‘Off-track’ walking (i.e. cross-country; not on existing paths or marked trails) in often-remote areas is a hiking tradition not unique to this state or globally. Long before WalkGPS, in 1985 Meney & Brown’s “Forests on Foot – 40 walks…” highlighted the suitability of our parks and state forests for off-track bushwalking. In W.A. conditions, including the Perth region’s open jarrah forests and wandoo woodlands, the walkers’ activities are minimum impact and environmentally sustainable.
A key attraction of an unmarked route or walking corridor for many bushwalkers is the very fact that it is unmarked, enhancing the sense of freedom, exploration, adventure, risk and/or challenge. Others may simply be seeking the heightened appreciation of wilderness that comes with greater solitude, away from the often busy, developed trails.
Many of the WalkGPS walk routes are either mainly off-track or have a significant off-track component. The off-track sections have been selected for walking enjoyment. But be prepared for surprises; the Australian bush is ever-changing. An initially easy, open forest walk – over a period of just a few years following a bushfire – may turn into a grim struggle through a new dense understorey of ‘Prickly Moses’!
Aside from always carrying a map and compass and knowing how to use both, proficient GPS-user skills are recommended if you wish to follow the WalkGPS routes closely; the waypoints have been designed for GPS-users rather than for traditional compass navigation. A compass should always be carried as a standby, but preferably not used as the primary navigation tool as many of the waypoints and features are not distinctive landmarks; they could be missed very easily using map and compass alone.

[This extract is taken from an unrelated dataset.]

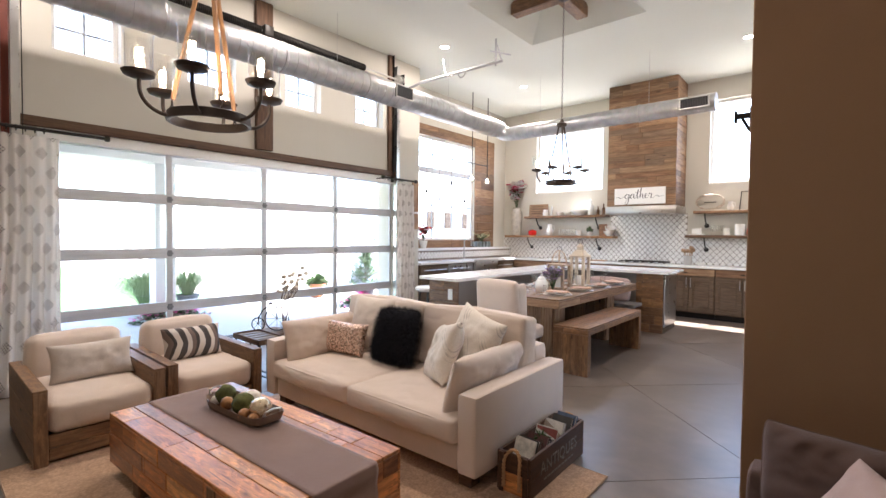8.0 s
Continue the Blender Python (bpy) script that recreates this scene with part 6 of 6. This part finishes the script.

The easiest walking between each pair of waypoints along a suggested walk route is seldom along the most direct, straight line course. When walking off-track, you need to be prepared to pick your own sensible route to the next waypoint by looking ahead and varying from a direct line to bypass local obstacles such as patches of denser, scratchy vegetation.
Map & Compass?
If you prefer traditional compass navigation, the maps on this site should still be useful to experienced bushwalkers. You can easily adapt and simplify several of the walks yourself from the maps to make them more suited to compass work (remembering to add approx. 2 degrees to grid north bearings read from the maps to correct them to current magnetic north).